3. Finally, why this blanket policy? There are neighborhood schools in Chicago whose children desperately need access to music, art, safe play spaces, social studies and science -- all of which school could provide. Poorer parents, by and large, cannot afford excellent after-school activities, and if school can provide those, so much the better. (Again, though, teachers ought to be paid, and paid respectably, for providing this!) Middle class parents, on the other hand, have a wide array of options, many of them probably better than what the school would offer. Top-notch dance classes. Gymnastics. Art studios. So why spend limited resources providing more school for them, when they are likely better off without it? I say this last with regret, since surely it would be better if our schools offered art and music classes as good as those one can obtain elsewhere, but although this is sometimes the case, it is not always so. The inequities in what is available to children outside school calls for spending resources to provide schools in poor neighborhoods with excellent additions to their school day, not for spreading things around equally and ending up with mediocrity everywhere.

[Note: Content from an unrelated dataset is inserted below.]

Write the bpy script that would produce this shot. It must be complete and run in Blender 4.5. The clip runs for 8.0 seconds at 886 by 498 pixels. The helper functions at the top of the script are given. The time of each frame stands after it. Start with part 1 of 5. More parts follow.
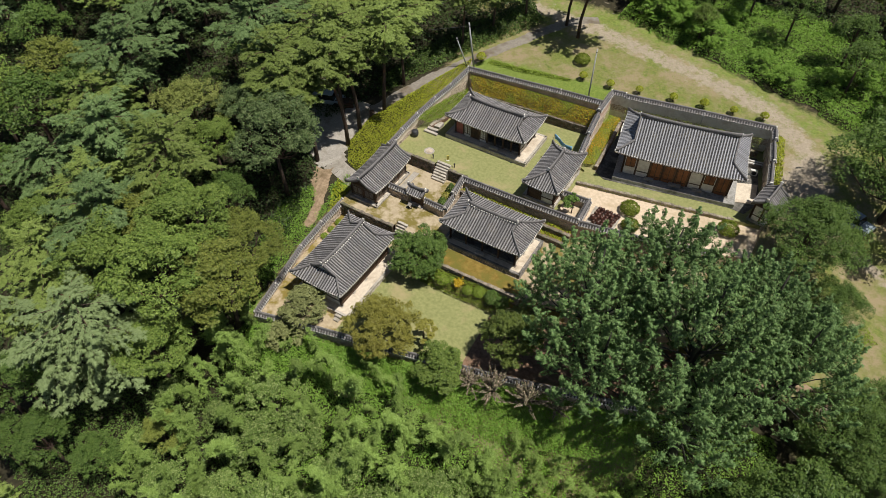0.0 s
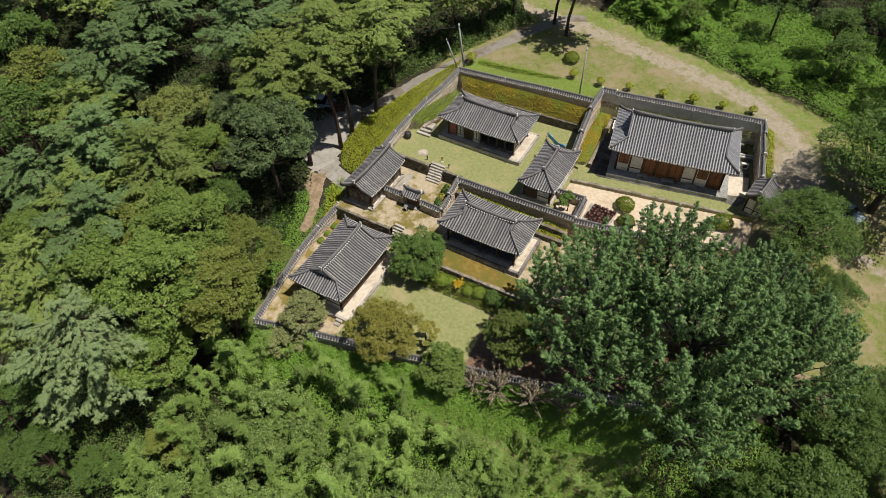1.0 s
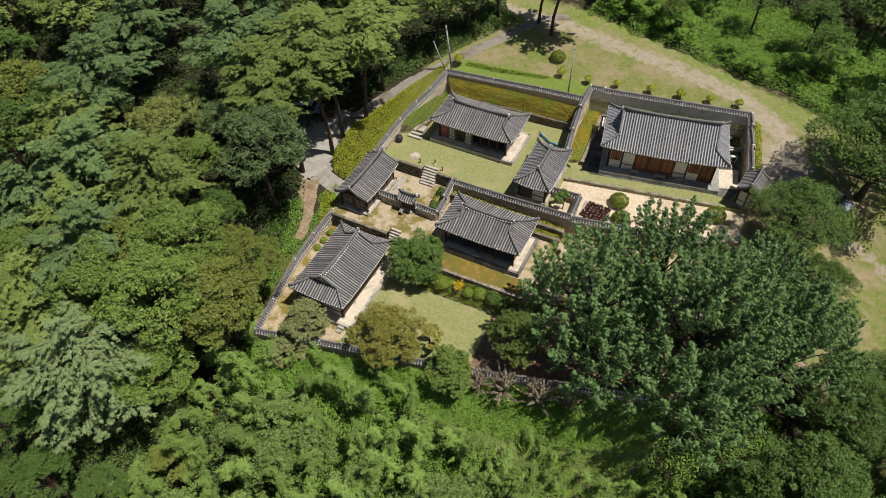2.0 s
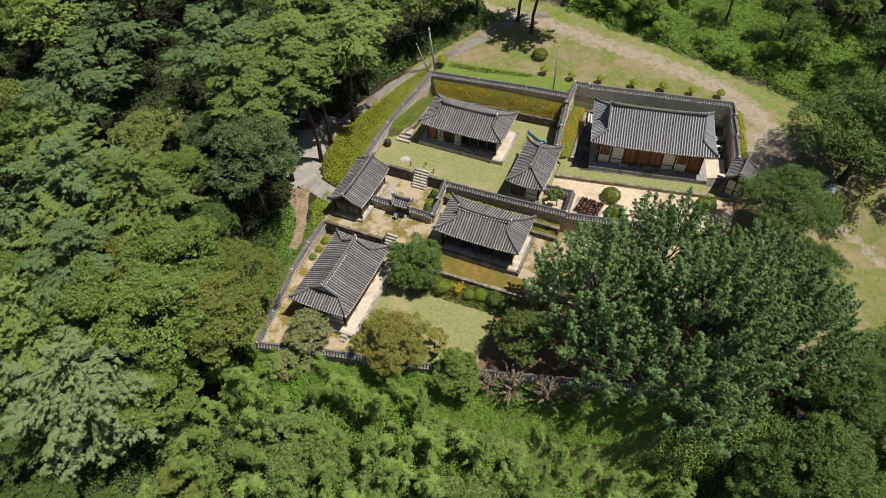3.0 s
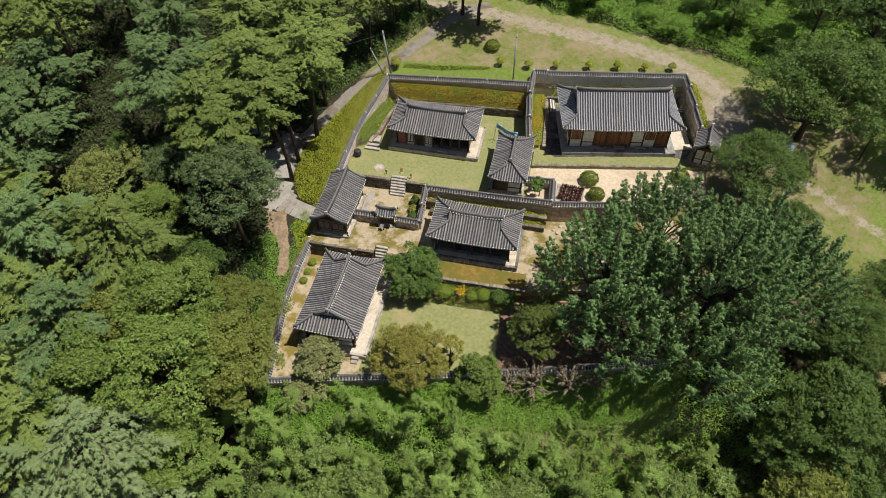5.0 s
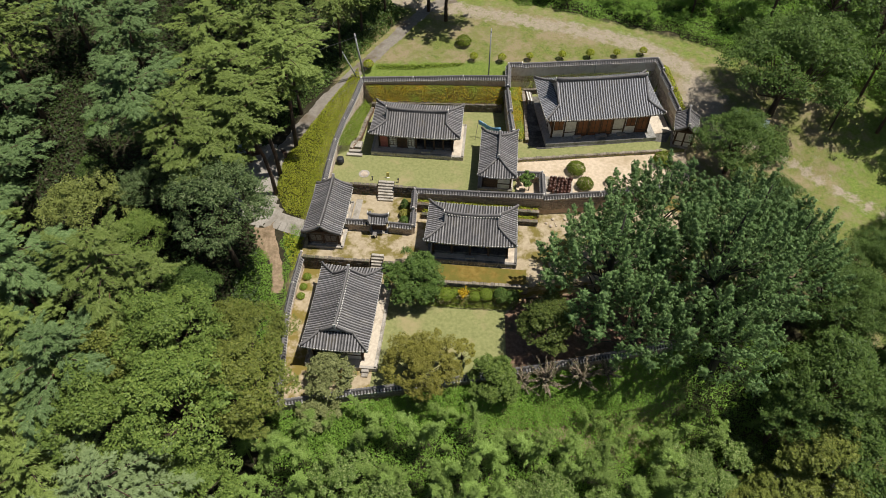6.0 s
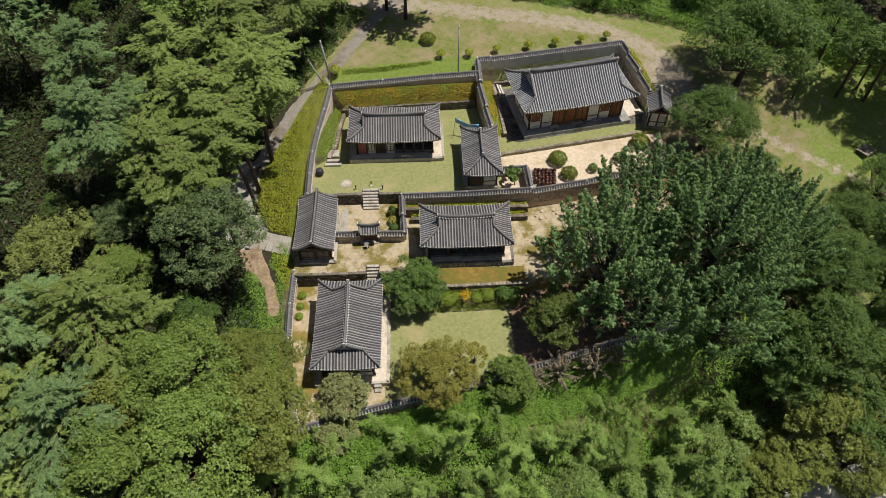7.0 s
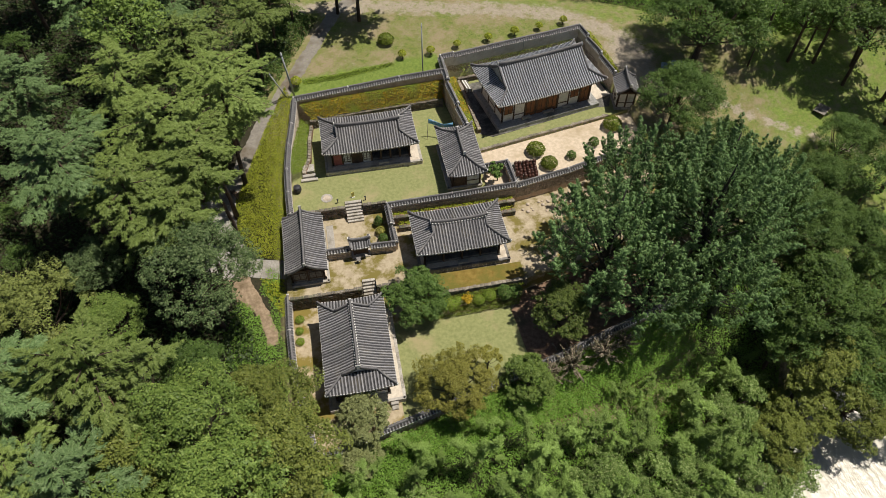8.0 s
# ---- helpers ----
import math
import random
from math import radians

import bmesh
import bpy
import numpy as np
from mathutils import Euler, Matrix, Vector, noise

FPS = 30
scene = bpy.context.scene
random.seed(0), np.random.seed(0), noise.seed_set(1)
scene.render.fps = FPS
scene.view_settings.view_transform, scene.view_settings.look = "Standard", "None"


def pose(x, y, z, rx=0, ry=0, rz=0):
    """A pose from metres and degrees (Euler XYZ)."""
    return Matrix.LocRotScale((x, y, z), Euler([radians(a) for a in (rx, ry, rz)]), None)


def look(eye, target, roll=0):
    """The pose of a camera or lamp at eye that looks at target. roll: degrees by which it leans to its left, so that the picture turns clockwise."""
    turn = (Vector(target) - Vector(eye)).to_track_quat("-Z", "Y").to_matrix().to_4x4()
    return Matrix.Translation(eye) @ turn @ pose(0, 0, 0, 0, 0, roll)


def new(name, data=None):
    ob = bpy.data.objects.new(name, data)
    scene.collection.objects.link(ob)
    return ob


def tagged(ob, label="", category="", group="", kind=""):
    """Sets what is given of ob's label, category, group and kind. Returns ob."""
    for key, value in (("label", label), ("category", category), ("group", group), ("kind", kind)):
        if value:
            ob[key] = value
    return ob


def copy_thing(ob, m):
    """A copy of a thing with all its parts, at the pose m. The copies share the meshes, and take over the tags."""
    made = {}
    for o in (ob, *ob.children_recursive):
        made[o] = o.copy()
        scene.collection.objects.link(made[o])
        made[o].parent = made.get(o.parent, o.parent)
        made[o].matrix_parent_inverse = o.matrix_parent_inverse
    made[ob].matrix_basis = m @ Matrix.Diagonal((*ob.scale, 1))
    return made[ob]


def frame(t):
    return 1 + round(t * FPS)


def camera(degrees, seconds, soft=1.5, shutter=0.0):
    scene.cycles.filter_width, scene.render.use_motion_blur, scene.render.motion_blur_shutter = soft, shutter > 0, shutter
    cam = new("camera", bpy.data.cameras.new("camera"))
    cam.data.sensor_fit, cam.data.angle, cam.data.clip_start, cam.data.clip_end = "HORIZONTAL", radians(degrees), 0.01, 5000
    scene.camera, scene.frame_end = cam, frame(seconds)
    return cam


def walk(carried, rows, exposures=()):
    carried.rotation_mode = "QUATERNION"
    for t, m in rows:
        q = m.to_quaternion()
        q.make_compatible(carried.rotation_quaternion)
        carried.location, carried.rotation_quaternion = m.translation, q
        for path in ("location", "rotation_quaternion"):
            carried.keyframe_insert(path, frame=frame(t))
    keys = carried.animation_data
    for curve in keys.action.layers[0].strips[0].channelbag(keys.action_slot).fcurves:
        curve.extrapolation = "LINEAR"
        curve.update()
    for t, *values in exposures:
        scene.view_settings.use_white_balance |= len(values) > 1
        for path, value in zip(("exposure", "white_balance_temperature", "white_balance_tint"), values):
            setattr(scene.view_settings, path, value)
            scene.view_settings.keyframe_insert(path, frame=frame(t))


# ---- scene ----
# Camera: a drone circling the compound; world x runs along the rear hall, z = 0 is its lawn.
cam = camera(66.87, 8.0, soft=0.7)
# seconds, x, y, z, yaw, pitch
PATH = [
    (0, 33.083, -51.399, 50.727, 31.268, -48.019),
    (0.5, 32.450, -51.778, 50.798, 30.192, -48.019),
    (1, 31.656, -52.157, 50.849, 29.060, -48.020),
    (1.5, 30.761, -52.552, 50.926, 27.757, -48.008),
    (3, 26.830, -53.892, 51.278, 22.296, -48.127),
    (3.5, 25.064, -54.190, 51.438, 19.946, -48.338),
    (4, 23.150, -54.407, 51.630, 17.427, -48.578),
    (4.5, 21.108, -54.497, 51.801, 14.728, -48.865),
    (6, 13.987, -53.717, 52.209, 5.436, -50.010),
    (6.5, 11.342, -53.058, 52.374, 1.751, -50.491),
    (7, 8.616, -52.142, 52.532, -2.166, -50.979),
    (7.5, 5.846, -50.916, 52.655, -6.360, -51.530),
    (8, 3.103, -49.436, 52.777, -10.796, -52.051),
]
walk(cam, [(t, pose(x, y, z, 90 + pitch, 0, yaw)) for t, x, y, z, yaw, pitch in PATH], [(0, -0.02), (4.5, 0.0), (6.5, -0.04), (8, -0.08)])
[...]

I oppose this policy rather sadly. As a professor of education, as a parent, and as a citizen, I really wish I could believe that children were so well served by our schools that more of it would be better for them. At present, I doubt it. Until school days are better, I do not want them longer.

3 comments:

Jessy Randall said...

I don't have a solution, of course, but increasing school days without increasing pay for teachers seems wrong at a pretty basic level. On the other hand, a teacher's workday is probably going to be a lot more pleasant if students have had more than ten minutes for lunch!

Julie said...

I agree Amy but for me it's not only about access to better learning opportunities but also about ensuring time for children to pursue their own passions.

CB said...

This kind of represents the big problem in discussions about education. You think longer days could be better without union busting. It was most likely the union that pushed for shorter days.